◆ **Recorded information**

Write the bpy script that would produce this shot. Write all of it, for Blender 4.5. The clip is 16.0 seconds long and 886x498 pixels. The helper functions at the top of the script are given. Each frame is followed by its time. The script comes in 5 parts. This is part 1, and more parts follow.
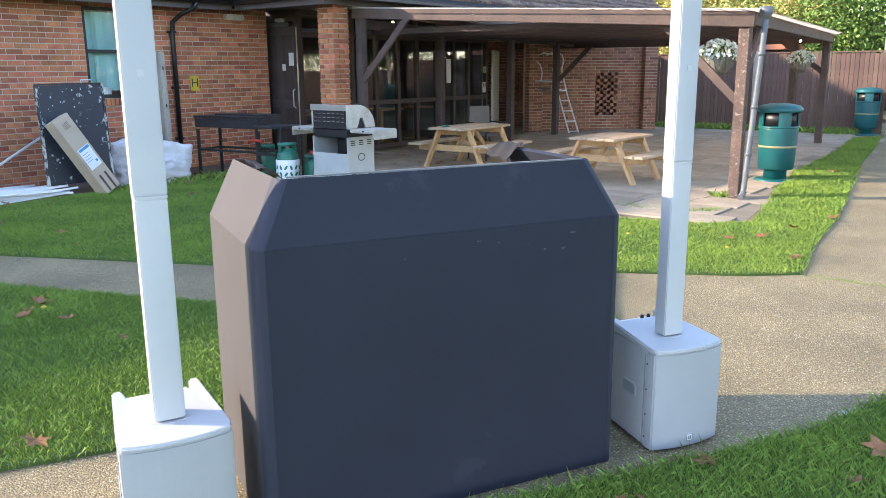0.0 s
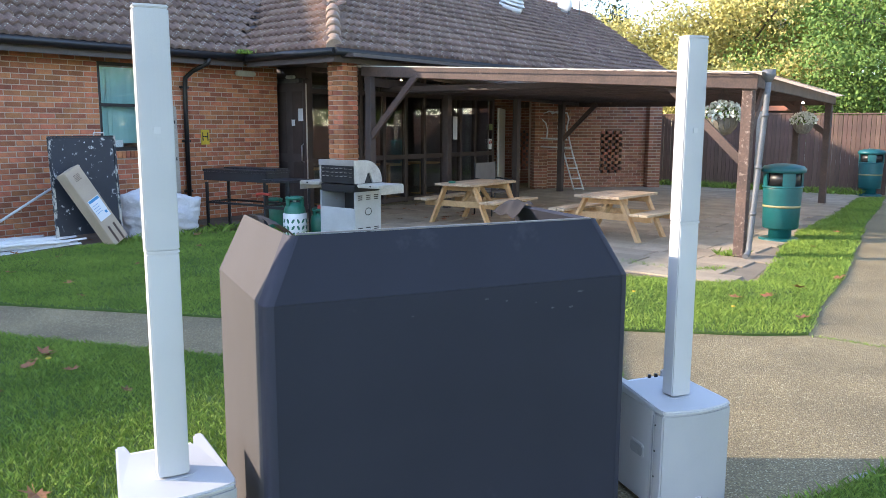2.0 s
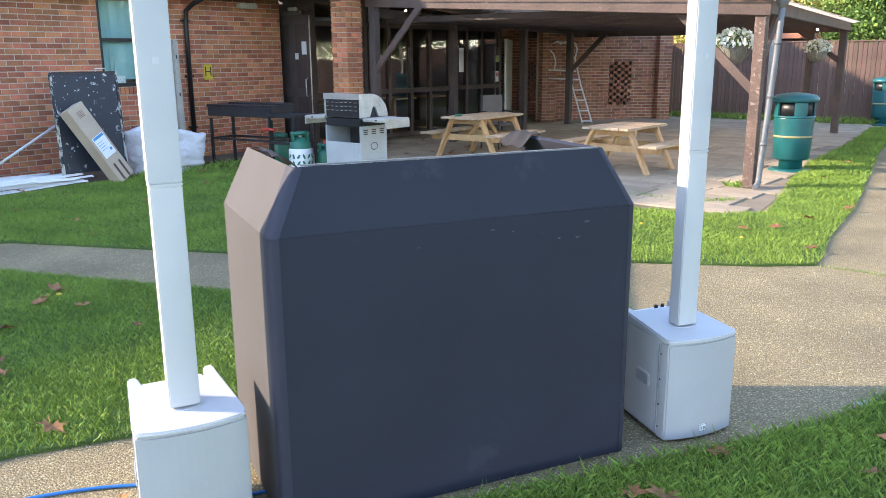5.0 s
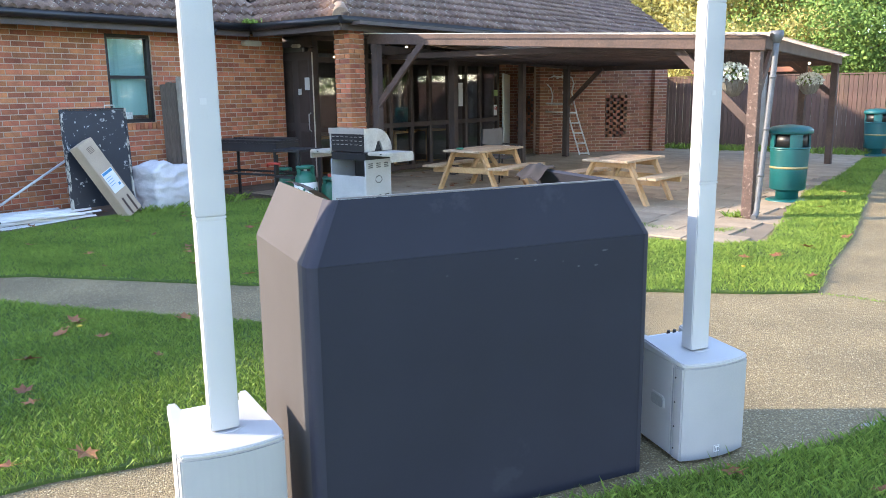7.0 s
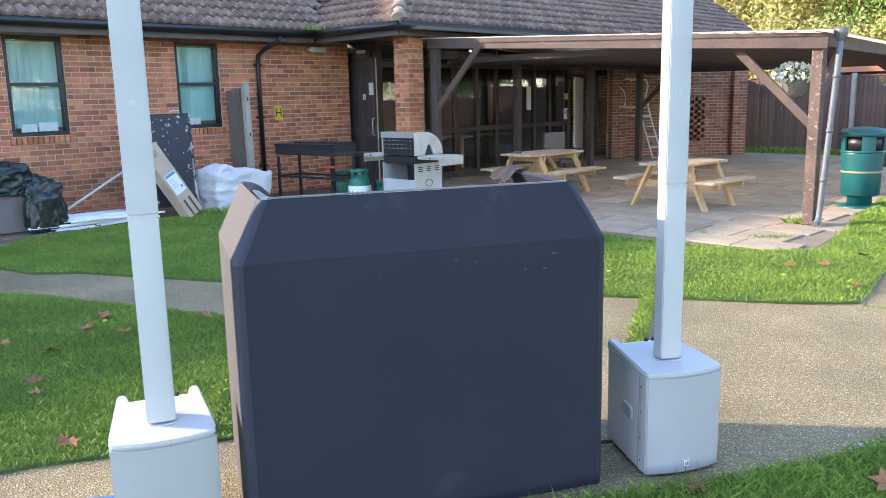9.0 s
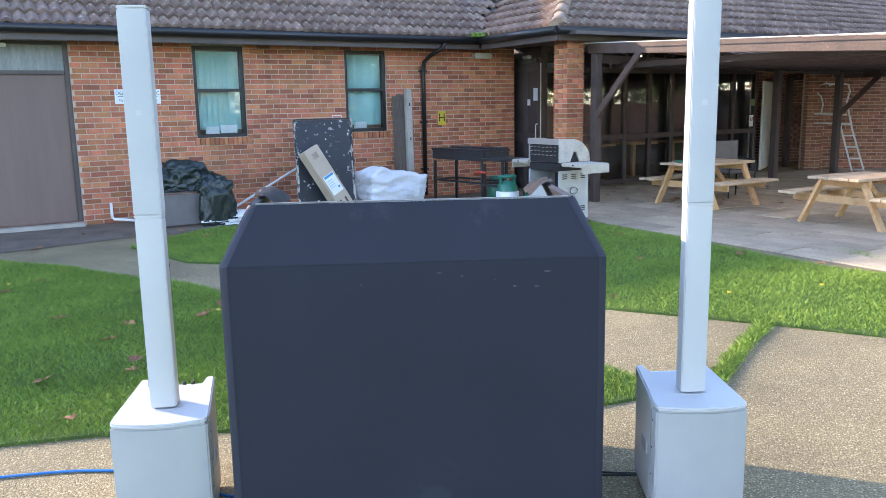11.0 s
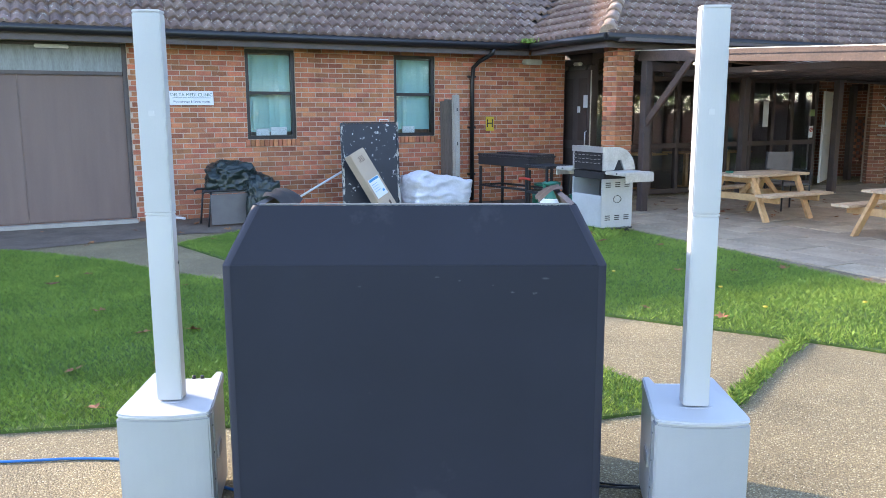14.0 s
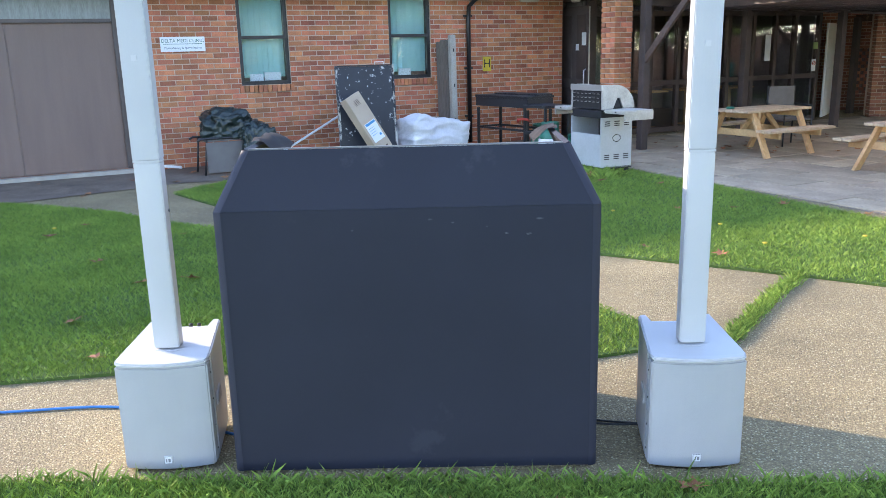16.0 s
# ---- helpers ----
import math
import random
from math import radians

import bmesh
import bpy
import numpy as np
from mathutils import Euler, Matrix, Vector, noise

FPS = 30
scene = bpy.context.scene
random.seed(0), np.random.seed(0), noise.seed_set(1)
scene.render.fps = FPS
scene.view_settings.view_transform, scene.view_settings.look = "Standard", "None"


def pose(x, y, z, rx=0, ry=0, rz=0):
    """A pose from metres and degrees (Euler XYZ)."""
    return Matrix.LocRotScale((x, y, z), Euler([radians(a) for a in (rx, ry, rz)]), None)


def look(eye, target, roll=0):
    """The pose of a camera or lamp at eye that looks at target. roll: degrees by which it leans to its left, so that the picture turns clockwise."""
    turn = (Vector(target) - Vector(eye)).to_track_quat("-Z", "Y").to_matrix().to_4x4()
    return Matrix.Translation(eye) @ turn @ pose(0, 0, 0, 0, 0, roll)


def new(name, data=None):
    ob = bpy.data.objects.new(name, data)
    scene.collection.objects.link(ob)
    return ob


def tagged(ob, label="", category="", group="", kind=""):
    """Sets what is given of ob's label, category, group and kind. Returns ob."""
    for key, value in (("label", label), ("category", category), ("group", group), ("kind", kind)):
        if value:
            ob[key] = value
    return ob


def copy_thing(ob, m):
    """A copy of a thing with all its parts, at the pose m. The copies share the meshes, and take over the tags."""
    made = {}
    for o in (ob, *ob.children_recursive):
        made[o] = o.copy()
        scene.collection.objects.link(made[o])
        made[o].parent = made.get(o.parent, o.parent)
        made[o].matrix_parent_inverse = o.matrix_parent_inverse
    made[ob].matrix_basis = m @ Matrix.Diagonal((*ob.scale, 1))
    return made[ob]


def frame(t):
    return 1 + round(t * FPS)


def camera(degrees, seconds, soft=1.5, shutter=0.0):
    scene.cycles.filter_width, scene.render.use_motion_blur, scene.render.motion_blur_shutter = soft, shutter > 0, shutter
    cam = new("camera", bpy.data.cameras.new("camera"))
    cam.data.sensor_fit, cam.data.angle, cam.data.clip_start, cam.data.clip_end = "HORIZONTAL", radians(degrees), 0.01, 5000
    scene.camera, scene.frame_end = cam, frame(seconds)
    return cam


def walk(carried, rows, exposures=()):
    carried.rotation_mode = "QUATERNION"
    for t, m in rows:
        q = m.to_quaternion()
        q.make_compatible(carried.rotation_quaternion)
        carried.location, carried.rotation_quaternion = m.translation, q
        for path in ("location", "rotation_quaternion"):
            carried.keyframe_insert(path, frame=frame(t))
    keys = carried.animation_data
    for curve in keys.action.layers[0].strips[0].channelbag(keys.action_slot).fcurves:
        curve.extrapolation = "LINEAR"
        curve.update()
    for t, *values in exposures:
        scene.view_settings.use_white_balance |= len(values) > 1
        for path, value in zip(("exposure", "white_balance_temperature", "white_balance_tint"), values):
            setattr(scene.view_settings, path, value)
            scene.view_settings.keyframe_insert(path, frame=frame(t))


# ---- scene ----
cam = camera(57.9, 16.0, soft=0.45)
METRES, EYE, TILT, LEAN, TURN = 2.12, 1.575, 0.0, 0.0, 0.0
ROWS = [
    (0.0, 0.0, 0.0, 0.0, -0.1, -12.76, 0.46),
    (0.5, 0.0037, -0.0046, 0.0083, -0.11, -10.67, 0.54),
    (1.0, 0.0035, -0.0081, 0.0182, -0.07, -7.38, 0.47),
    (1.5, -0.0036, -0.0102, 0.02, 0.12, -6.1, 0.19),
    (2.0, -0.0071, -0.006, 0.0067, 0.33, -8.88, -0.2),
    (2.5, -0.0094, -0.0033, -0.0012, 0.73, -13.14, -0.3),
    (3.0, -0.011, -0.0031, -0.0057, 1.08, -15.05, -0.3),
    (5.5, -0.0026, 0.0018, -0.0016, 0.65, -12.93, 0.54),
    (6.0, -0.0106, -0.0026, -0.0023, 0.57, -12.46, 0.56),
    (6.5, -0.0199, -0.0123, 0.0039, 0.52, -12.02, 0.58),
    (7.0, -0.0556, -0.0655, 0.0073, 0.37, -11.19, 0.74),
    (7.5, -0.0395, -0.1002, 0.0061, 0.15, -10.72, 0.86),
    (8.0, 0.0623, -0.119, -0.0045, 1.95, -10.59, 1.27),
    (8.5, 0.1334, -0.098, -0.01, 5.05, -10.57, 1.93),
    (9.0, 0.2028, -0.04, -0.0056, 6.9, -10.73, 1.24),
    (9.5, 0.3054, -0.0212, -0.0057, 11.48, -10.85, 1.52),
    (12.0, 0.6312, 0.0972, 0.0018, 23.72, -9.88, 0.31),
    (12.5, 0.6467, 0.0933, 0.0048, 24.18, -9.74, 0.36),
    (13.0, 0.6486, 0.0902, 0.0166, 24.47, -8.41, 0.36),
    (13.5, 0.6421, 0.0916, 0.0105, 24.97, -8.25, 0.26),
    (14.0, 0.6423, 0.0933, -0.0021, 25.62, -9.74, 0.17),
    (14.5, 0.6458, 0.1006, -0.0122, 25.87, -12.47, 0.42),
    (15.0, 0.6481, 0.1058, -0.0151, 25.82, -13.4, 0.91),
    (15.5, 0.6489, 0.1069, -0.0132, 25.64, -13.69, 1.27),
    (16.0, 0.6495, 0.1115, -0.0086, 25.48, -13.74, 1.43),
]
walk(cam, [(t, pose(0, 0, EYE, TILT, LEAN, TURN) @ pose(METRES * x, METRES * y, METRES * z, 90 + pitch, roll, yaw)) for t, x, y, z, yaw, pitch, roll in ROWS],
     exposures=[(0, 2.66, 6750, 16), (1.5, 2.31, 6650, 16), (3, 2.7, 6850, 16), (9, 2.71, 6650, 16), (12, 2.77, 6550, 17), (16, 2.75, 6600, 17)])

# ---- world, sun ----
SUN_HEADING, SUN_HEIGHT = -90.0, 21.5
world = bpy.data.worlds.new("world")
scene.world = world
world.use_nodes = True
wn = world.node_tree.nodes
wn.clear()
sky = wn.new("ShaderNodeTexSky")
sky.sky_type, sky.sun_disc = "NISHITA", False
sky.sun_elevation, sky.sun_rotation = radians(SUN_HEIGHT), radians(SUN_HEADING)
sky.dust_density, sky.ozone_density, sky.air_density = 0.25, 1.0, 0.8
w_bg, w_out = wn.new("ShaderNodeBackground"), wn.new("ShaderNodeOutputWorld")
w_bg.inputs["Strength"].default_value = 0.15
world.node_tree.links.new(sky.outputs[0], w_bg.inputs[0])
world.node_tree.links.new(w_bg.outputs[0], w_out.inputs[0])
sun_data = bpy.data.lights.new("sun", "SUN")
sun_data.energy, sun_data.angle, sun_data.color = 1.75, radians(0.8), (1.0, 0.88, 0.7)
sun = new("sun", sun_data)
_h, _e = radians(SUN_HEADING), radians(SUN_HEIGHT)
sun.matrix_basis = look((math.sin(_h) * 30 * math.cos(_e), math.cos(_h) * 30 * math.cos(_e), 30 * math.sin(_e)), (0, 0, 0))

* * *

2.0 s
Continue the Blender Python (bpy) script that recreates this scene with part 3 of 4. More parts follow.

◆ **Short task**
Starting at the line that contains "carried.keyframe_insert(path, frame=frame(t))" and ending at the line that contains "for path, value", repeat each line exactly, both ends included, and nothing else.

◆ **Answer for this exercise**
            carried.keyframe_insert(path, frame=frame(t))
    keys = carried.animation_data
    for curve in keys.action.layers[0].strips[0].channelbag(keys.action_slot).fcurves:
        curve.extrapolation = "LINEAR"
        curve.update()
    for t, *values in exposures:
        scene.view_settings.use_white_balance |= len(values) > 1
        for path, value in zip(("exposure", "white_balance_temperature", "white_balance_tint"), values):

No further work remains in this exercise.